Aber warum heißt die Serie überhaupt „The X“ bzw. „The Cross“? Das ist ganz einfach: Folge 5 und 6 lassen sich vom Rest trennen und geben einen Einblick auf den neusten Ableger des Franchises: Tales of Berseria. Bereits kurz nach Release der 6. Folge erschien Berseria in Japan, während man in Europa noch bis 2017 auf den Titel warten muss. Zeitlich gesehen lässt sich der Teil lange vor Zestiria anordnen, beide befinden sich allerdings im gleichen Universum und im Spiel soll es auch, wie ich mitbekommen habe, diverse Verbindungen zu Zestiria geben. Man vermutet weiterhin, dass die Aktion hauptsächlich zu Werbezwecken geschah. Ob die neue Staffel allerdings doch noch Bezug zu Berseria aufbauen wird bleibt in den Sternen geschrieben. Da ich selbst das Erzähltempo bis einschließlich Folge 7 zu langsam fand kamen mir diese zwei Zusatzepisoden nicht gerade recht. So haben sie zwar mit einer relativ kaltherzigen Protagonistin für abwechslungsreiche Unterhaltung gesorgt, die eigentliche Haupthandlung aber noch weiter hinausgezögert, als es eh schon gemacht wurde.
Fazit:
Tales of Zestiria hat bei mir trotz kleiner Mängel einen soliden Eindruck hinterlassen. Da ich selbst wirklich nicht nur ein sehr großer Fan des Spiels bin, das in meiner persönlichen Rangliste derzeit sogar den zweiten Platz belegt, sondern allgemein der Reihe, waren auch meine Erwartungen entsprechend hoch. Zum Großteil sind sie erfüllt worden, was ich vom Manga dagegen nicht behaupten kann.

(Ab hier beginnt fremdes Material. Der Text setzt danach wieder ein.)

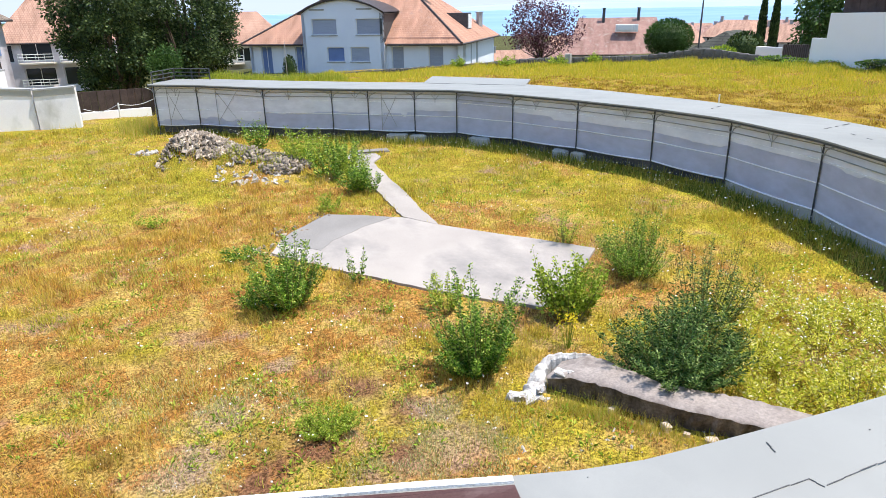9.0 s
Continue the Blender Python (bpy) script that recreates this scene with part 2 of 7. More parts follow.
M_LITTER = leafy("dead_litter", [(0.0, (0.10, 0.05, 0.025)), (0.6, (0.27, 0.14, 0.06)), (1.0, (0.50, 0.34, 0.18))], 0.15, 0.8)
M_STRIP = leafy("lush_strip_blades", [(0.0, (0.20, 0.28, 0.02)), (0.5, (0.42, 0.46, 0.04)), (1.0, (0.62, 0.55, 0.10))], 0.4, 0.7)
M_RUST = leafy("rusty_straw", [(0.0, (0.36, 0.14, 0.03)), (0.5, (0.66, 0.32, 0.07)), (1.0, (0.82, 0.52, 0.17))], 0.35, 0.7)
M_TUSSOCK = leafy("mown_tussock_blades", [(0.0, (0.17, 0.095, 0.02)), (0.4, (0.44, 0.28, 0.04)), (1.0, (0.66, 0.46, 0.08))], 0.3, 0.7)
M_MAT = leafy("grey_green_mat", [(0.0, (0.30, 0.34, 0.10)), (0.5, (0.46, 0.46, 0.18)), (1.0, (0.64, 0.58, 0.32))], 0.3, 0.7)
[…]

Damit möchte ich schlicht und ergreifend sagen, dass ich mich nur schwer in die Lage von denen versetzen kann, die zuvor noch nie in Kontakt mit Zestiria getreten sind und daher wohl auch einen anderen Blick auf das Werk habe. Nichtsdestotrotz spreche ich hier offen eine Empfehlung für Fantasy Fans und allgemein Interessierte aus, wobei mir in der neuen alternativen Handlung nicht so ganz ein roter Faden wie im Original zum Vorschein kam. Ebenfalls war ich leicht enttäuscht, dass die verseuchte Stadt Marlind mit seiner Thriller- und Mystery-Stimmung nur kurz nebenbei behandelt wurde, da sie nicht wirklich relevant für die Hauptgeschichte ist. Ansonsten lege ich selbstverständlich jedem die Videospielreihe ans Herz, der etwas mit JRPGs und Echtzeitkämpfen anfangen kann.
Von den 53 Spielstunden, die ich für die Story benötigt hatte, wurden mit den bisherigen Folgen geschätzt 15 abgearbeitet, wobei teilweise große Unterschiede in den Geschehnissen waren und man noch Zeit abziehen muss, die ich später mit Erkunden und Quests verbracht habe. Wie lange wir für Staffel 2 warten müssen steht noch nicht fest, aufgrund der starken Animationsqualität wird diese sicherlich wieder nicht im wöchentlichen Rhythmus sondern komplett vorab produziert, was hoffentlich nicht allzu lange dauern wird. Ich persönlich freue mich bereits auf die Fortsetzung, denn dann geht’s erst richtig los!